- _YOUR INSTRUCTIONS_: Set down each line of the material that follows, exactly, with no pictures.

- _INFORMATION SHOWN_:
• • •

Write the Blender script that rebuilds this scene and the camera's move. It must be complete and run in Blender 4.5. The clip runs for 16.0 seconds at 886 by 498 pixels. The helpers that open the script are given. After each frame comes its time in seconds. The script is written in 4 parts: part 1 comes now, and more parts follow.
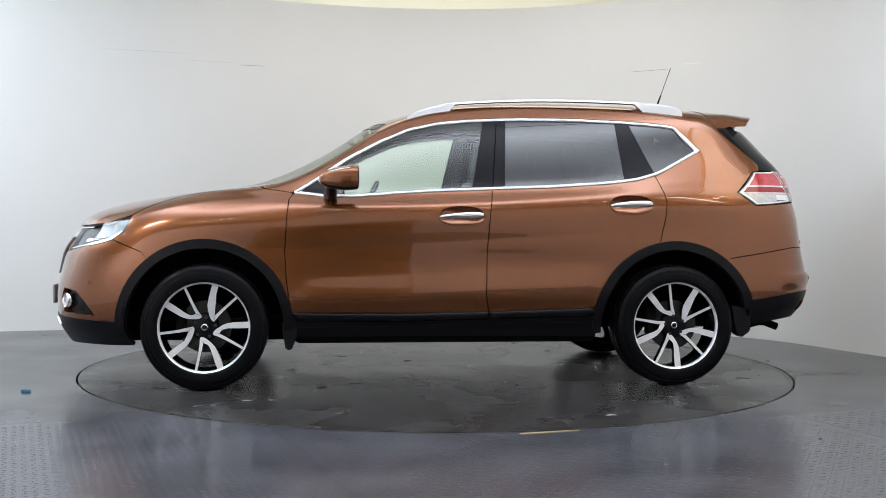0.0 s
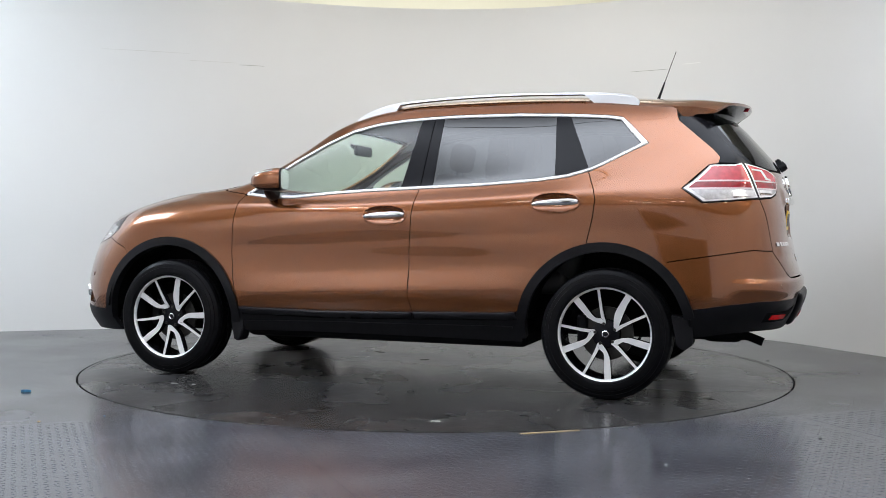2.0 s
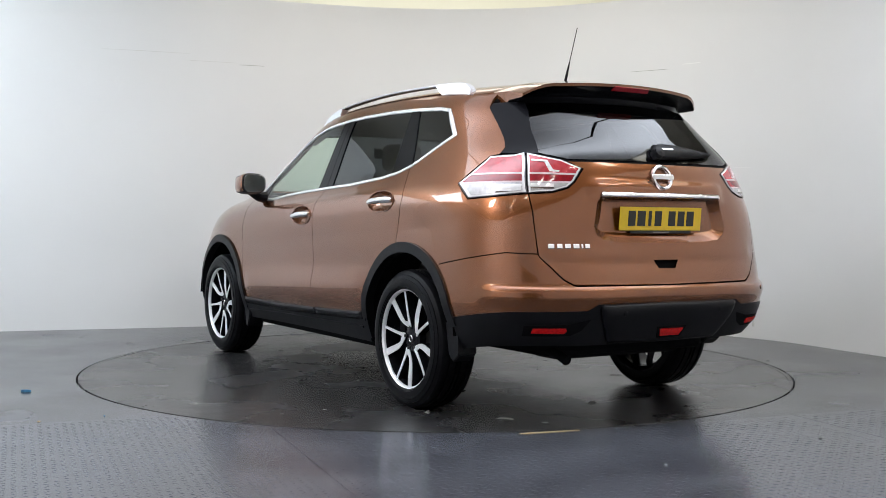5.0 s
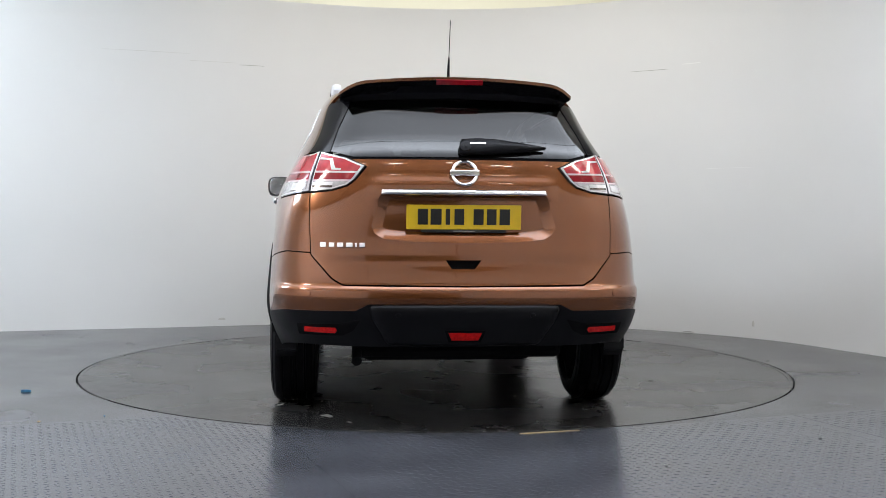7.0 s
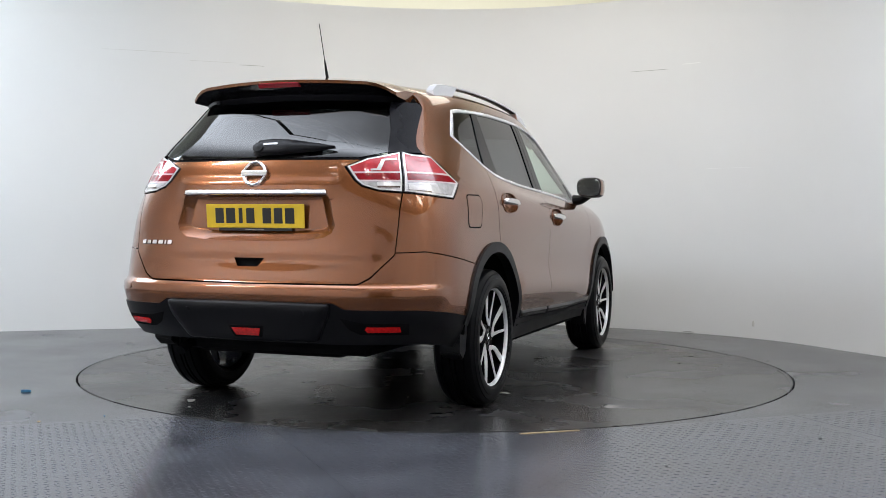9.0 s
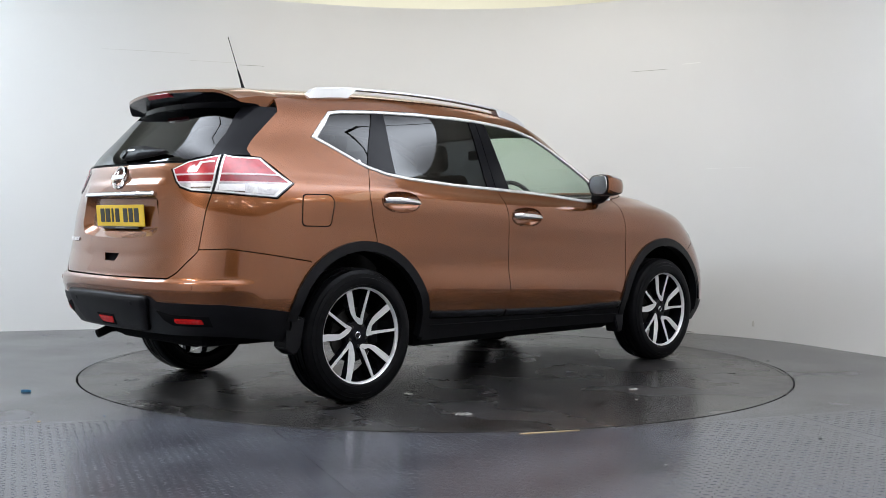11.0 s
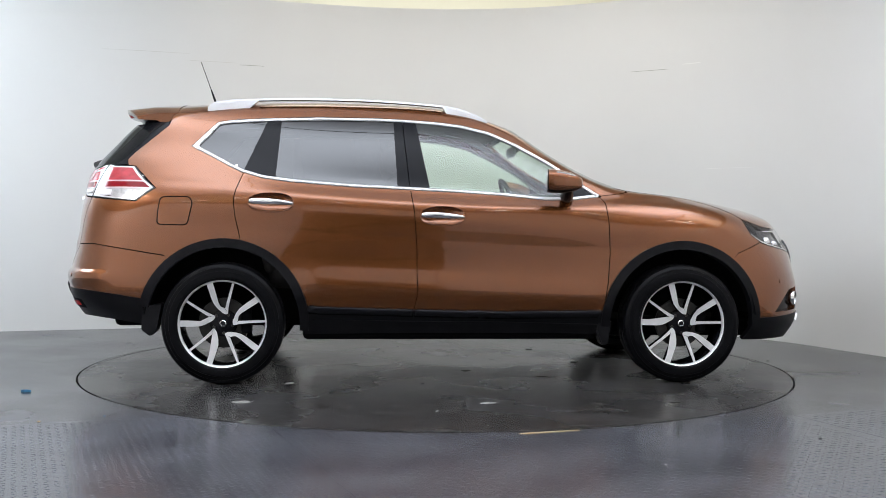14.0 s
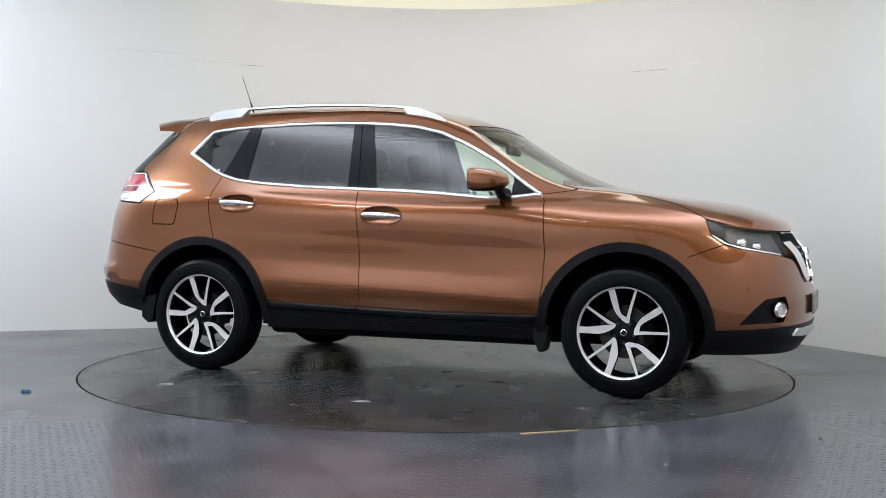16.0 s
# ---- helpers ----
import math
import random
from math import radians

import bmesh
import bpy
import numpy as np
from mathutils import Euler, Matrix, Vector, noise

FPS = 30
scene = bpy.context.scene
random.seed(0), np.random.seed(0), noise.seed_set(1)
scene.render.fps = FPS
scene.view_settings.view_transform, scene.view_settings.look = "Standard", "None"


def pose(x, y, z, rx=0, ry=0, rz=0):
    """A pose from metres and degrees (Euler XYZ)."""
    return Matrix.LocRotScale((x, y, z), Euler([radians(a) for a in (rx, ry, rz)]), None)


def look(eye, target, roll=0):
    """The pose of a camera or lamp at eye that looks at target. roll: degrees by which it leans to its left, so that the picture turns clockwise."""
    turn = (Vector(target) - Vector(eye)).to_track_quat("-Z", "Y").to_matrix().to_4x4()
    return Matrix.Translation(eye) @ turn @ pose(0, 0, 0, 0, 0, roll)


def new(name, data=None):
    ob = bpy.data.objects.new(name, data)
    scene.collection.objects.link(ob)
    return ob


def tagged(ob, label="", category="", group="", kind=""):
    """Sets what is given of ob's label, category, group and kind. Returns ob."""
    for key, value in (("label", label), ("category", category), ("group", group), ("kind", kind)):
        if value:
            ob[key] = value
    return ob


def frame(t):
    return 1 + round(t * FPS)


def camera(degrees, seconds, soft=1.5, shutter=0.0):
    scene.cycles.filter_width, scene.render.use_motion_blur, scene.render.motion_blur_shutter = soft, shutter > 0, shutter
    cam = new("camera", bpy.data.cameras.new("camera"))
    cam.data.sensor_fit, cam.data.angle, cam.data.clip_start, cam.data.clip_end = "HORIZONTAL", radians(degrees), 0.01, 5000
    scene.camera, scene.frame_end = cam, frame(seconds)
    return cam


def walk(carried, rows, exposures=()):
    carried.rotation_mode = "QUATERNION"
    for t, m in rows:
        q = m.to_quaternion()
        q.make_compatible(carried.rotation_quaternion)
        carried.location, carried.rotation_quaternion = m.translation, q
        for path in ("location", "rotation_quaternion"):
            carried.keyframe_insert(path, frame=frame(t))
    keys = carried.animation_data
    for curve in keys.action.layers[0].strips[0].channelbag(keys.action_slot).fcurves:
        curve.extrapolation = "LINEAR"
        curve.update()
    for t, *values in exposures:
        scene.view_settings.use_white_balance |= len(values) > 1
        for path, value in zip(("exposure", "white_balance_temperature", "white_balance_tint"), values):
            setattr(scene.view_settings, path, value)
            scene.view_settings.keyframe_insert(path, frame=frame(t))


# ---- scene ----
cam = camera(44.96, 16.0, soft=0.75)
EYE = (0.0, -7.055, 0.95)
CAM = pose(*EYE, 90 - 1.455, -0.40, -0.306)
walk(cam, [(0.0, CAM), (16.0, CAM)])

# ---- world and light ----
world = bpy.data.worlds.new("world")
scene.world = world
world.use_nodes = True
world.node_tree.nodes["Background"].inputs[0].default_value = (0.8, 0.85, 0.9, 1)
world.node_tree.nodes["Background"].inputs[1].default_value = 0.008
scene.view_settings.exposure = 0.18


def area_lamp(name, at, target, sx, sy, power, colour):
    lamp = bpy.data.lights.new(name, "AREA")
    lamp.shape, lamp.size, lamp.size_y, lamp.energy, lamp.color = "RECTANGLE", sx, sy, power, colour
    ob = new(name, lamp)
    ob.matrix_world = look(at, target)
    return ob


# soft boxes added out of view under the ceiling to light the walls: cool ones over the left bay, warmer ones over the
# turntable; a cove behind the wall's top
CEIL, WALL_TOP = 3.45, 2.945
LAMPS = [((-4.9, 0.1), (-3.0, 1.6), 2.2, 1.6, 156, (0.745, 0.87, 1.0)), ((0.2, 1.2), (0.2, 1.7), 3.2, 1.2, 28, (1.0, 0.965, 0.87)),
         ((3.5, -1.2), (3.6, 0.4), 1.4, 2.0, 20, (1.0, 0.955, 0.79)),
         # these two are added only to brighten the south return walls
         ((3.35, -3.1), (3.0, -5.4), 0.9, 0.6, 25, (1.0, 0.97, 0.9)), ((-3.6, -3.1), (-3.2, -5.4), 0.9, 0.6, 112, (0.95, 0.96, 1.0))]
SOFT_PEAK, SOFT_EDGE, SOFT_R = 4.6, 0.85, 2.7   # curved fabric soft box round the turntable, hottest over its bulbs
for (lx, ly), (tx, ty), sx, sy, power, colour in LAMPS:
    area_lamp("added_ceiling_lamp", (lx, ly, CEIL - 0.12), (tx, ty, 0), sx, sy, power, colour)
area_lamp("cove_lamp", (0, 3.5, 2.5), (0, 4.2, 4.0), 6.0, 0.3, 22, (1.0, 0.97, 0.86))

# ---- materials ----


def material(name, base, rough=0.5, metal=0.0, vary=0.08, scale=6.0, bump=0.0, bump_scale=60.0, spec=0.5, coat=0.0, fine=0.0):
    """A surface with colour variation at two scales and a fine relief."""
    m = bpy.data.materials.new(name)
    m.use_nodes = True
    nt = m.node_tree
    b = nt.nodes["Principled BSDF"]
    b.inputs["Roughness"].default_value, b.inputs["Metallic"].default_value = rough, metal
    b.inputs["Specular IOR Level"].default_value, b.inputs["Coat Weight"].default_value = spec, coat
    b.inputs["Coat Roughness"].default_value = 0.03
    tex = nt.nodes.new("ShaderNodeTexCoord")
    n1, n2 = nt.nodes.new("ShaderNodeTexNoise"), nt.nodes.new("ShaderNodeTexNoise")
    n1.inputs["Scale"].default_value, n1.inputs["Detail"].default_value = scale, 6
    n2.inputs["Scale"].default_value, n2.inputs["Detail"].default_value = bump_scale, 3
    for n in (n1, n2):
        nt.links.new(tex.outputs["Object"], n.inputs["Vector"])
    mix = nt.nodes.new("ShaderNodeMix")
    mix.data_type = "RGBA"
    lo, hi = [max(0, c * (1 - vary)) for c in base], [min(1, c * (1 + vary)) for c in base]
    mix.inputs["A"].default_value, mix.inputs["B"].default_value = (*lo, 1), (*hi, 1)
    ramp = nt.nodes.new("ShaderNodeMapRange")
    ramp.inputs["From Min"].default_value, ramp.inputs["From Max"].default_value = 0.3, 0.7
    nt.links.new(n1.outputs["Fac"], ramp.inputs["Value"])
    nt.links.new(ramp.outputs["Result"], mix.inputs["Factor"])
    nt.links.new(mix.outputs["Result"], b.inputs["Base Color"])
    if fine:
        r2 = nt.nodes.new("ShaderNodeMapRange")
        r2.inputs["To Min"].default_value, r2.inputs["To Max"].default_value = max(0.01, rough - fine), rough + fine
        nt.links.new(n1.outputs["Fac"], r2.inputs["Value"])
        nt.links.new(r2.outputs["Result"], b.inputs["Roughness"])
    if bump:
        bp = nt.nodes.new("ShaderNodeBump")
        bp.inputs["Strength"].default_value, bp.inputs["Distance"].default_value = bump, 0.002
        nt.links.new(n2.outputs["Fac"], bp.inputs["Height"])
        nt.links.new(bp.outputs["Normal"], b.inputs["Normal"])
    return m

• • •

- _SOLUTION FOR THIS TASK_:
Write the Blender script that rebuilds this scene and the camera's move. It must be complete and run in Blender 4.5. The clip runs for 16.0 seconds at 886 by 498 pixels. The helpers that open the script are given. After each frame comes its time in seconds. The script is written in 4 parts: part 1 comes now, and more parts follow.
0.0 s
2.0 s
5.0 s
7.0 s
9.0 s
11.0 s
14.0 s
16.0 s
# ---- helpers ----
import math
import random
from math import radians

import bmesh
import bpy
import numpy as np
from mathutils import Euler, Matrix, Vector, noise

FPS = 30
scene = bpy.context.scene
random.seed(0), np.random.seed(0), noise.seed_set(1)
scene.render.fps = FPS
scene.view_settings.view_transform, scene.view_settings.look = "Standard", "None"


def pose(x, y, z, rx=0, ry=0, rz=0):
    """A pose from metres and degrees (Euler XYZ)."""
    return Matrix.LocRotScale((x, y, z), Euler([radians(a) for a in (rx, ry, rz)]), None)


def look(eye, target, roll=0):
    """The pose of a camera or lamp at eye that looks at target. roll: degrees by which it leans to its left, so that the picture turns clockwise."""
    turn = (Vector(target) - Vector(eye)).to_track_quat("-Z", "Y").to_matrix().to_4x4()
    return Matrix.Translation(eye) @ turn @ pose(0, 0, 0, 0, 0, roll)


def new(name, data=None):
    ob = bpy.data.objects.new(name, data)
    scene.collection.objects.link(ob)
    return ob


def tagged(ob, label="", category="", group="", kind=""):
    """Sets what is given of ob's label, category, group and kind. Returns ob."""
    for key, value in (("label", label), ("category", category), ("group", group), ("kind", kind)):
        if value:
            ob[key] = value
    return ob


def frame(t):
    return 1 + round(t * FPS)


def camera(degrees, seconds, soft=1.5, shutter=0.0):
    scene.cycles.filter_width, scene.render.use_motion_blur, scene.render.motion_blur_shutter = soft, shutter > 0, shutter
    cam = new("camera", bpy.data.cameras.new("camera"))
    cam.data.sensor_fit, cam.data.angle, cam.data.clip_start, cam.data.clip_end = "HORIZONTAL", radians(degrees), 0.01, 5000
    scene.camera, scene.frame_end = cam, frame(seconds)
    return cam


def walk(carried, rows, exposures=()):
    carried.rotation_mode = "QUATERNION"
    for t, m in rows:
        q = m.to_quaternion()
        q.make_compatible(carried.rotation_quaternion)
        carried.location, carried.rotation_quaternion = m.translation, q
        for path in ("location", "rotation_quaternion"):
            carried.keyframe_insert(path, frame=frame(t))
    keys = carried.animation_data
    for curve in keys.action.layers[0].strips[0].channelbag(keys.action_slot).fcurves:
        curve.extrapolation = "LINEAR"
        curve.update()
    for t, *values in exposures:
        scene.view_settings.use_white_balance |= len(values) > 1
        for path, value in zip(("exposure", "white_balance_temperature", "white_balance_tint"), values):
            setattr(scene.view_settings, path, value)
            scene.view_settings.keyframe_insert(path, frame=frame(t))


# ---- scene ----
cam = camera(44.96, 16.0, soft=0.75)
EYE = (0.0, -7.055, 0.95)
CAM = pose(*EYE, 90 - 1.455, -0.40, -0.306)
walk(cam, [(0.0, CAM), (16.0, CAM)])

# ---- world and light ----
world = bpy.data.worlds.new("world")
scene.world = world
world.use_nodes = True
world.node_tree.nodes["Background"].inputs[0].default_value = (0.8, 0.85, 0.9, 1)
world.node_tree.nodes["Background"].inputs[1].default_value = 0.008
scene.view_settings.exposure = 0.18


def area_lamp(name, at, target, sx, sy, power, colour):
    lamp = bpy.data.lights.new(name, "AREA")
    lamp.shape, lamp.size, lamp.size_y, lamp.energy, lamp.color = "RECTANGLE", sx, sy, power, colour
    ob = new(name, lamp)
    ob.matrix_world = look(at, target)
    return ob


# soft boxes added out of view under the ceiling to light the walls: cool ones over the left bay, warmer ones over the
# turntable; a cove behind the wall's top
CEIL, WALL_TOP = 3.45, 2.945
LAMPS = [((-4.9, 0.1), (-3.0, 1.6), 2.2, 1.6, 156, (0.745, 0.87, 1.0)), ((0.2, 1.2), (0.2, 1.7), 3.2, 1.2, 28, (1.0, 0.965, 0.87)),
         ((3.5, -1.2), (3.6, 0.4), 1.4, 2.0, 20, (1.0, 0.955, 0.79)),
         # these two are added only to brighten the south return walls
         ((3.35, -3.1), (3.0, -5.4), 0.9, 0.6, 25, (1.0, 0.97, 0.9)), ((-3.6, -3.1), (-3.2, -5.4), 0.9, 0.6, 112, (0.95, 0.96, 1.0))]
SOFT_PEAK, SOFT_EDGE, SOFT_R = 4.6, 0.85, 2.7   # curved fabric soft box round the turntable, hottest over its bulbs
for (lx, ly), (tx, ty), sx, sy, power, colour in LAMPS:
    area_lamp("added_ceiling_lamp", (lx, ly, CEIL - 0.12), (tx, ty, 0), sx, sy, power, colour)
area_lamp("cove_lamp", (0, 3.5, 2.5), (0, 4.2, 4.0), 6.0, 0.3, 22, (1.0, 0.97, 0.86))

# ---- materials ----


def material(name, base, rough=0.5, metal=0.0, vary=0.08, scale=6.0, bump=0.0, bump_scale=60.0, spec=0.5, coat=0.0, fine=0.0):
    """A surface with colour variation at two scales and a fine relief."""
    m = bpy.data.materials.new(name)
    m.use_nodes = True
    nt = m.node_tree
    b = nt.nodes["Principled BSDF"]
    b.inputs["Roughness"].default_value, b.inputs["Metallic"].default_value = rough, metal
    b.inputs["Specular IOR Level"].default_value, b.inputs["Coat Weight"].default_value = spec, coat
    b.inputs["Coat Roughness"].default_value = 0.03
    tex = nt.nodes.new("ShaderNodeTexCoord")
    n1, n2 = nt.nodes.new("ShaderNodeTexNoise"), nt.nodes.new("ShaderNodeTexNoise")
    n1.inputs["Scale"].default_value, n1.inputs["Detail"].default_value = scale, 6
    n2.inputs["Scale"].default_value, n2.inputs["Detail"].default_value = bump_scale, 3
    for n in (n1, n2):
        nt.links.new(tex.outputs["Object"], n.inputs["Vector"])
    mix = nt.nodes.new("ShaderNodeMix")
    mix.data_type = "RGBA"
    lo, hi = [max(0, c * (1 - vary)) for c in base], [min(1, c * (1 + vary)) for c in base]
    mix.inputs["A"].default_value, mix.inputs["B"].default_value = (*lo, 1), (*hi, 1)
    ramp = nt.nodes.new("ShaderNodeMapRange")
    ramp.inputs["From Min"].default_value, ramp.inputs["From Max"].default_value = 0.3, 0.7
    nt.links.new(n1.outputs["Fac"], ramp.inputs["Value"])
    nt.links.new(ramp.outputs["Result"], mix.inputs["Factor"])
    nt.links.new(mix.outputs["Result"], b.inputs["Base Color"])
    if fine:
        r2 = nt.nodes.new("ShaderNodeMapRange")
        r2.inputs["To Min"].default_value, r2.inputs["To Max"].default_value = max(0.01, rough - fine), rough + fine
        nt.links.new(n1.outputs["Fac"], r2.inputs["Value"])
        nt.links.new(r2.outputs["Result"], b.inputs["Roughness"])
    if bump:
        bp = nt.nodes.new("ShaderNodeBump")
        bp.inputs["Strength"].default_value, bp.inputs["Distance"].default_value = bump, 0.002
        nt.links.new(n2.outputs["Fac"], bp.inputs["Height"])
        nt.links.new(bp.outputs["Normal"], b.inputs["Normal"])
    return m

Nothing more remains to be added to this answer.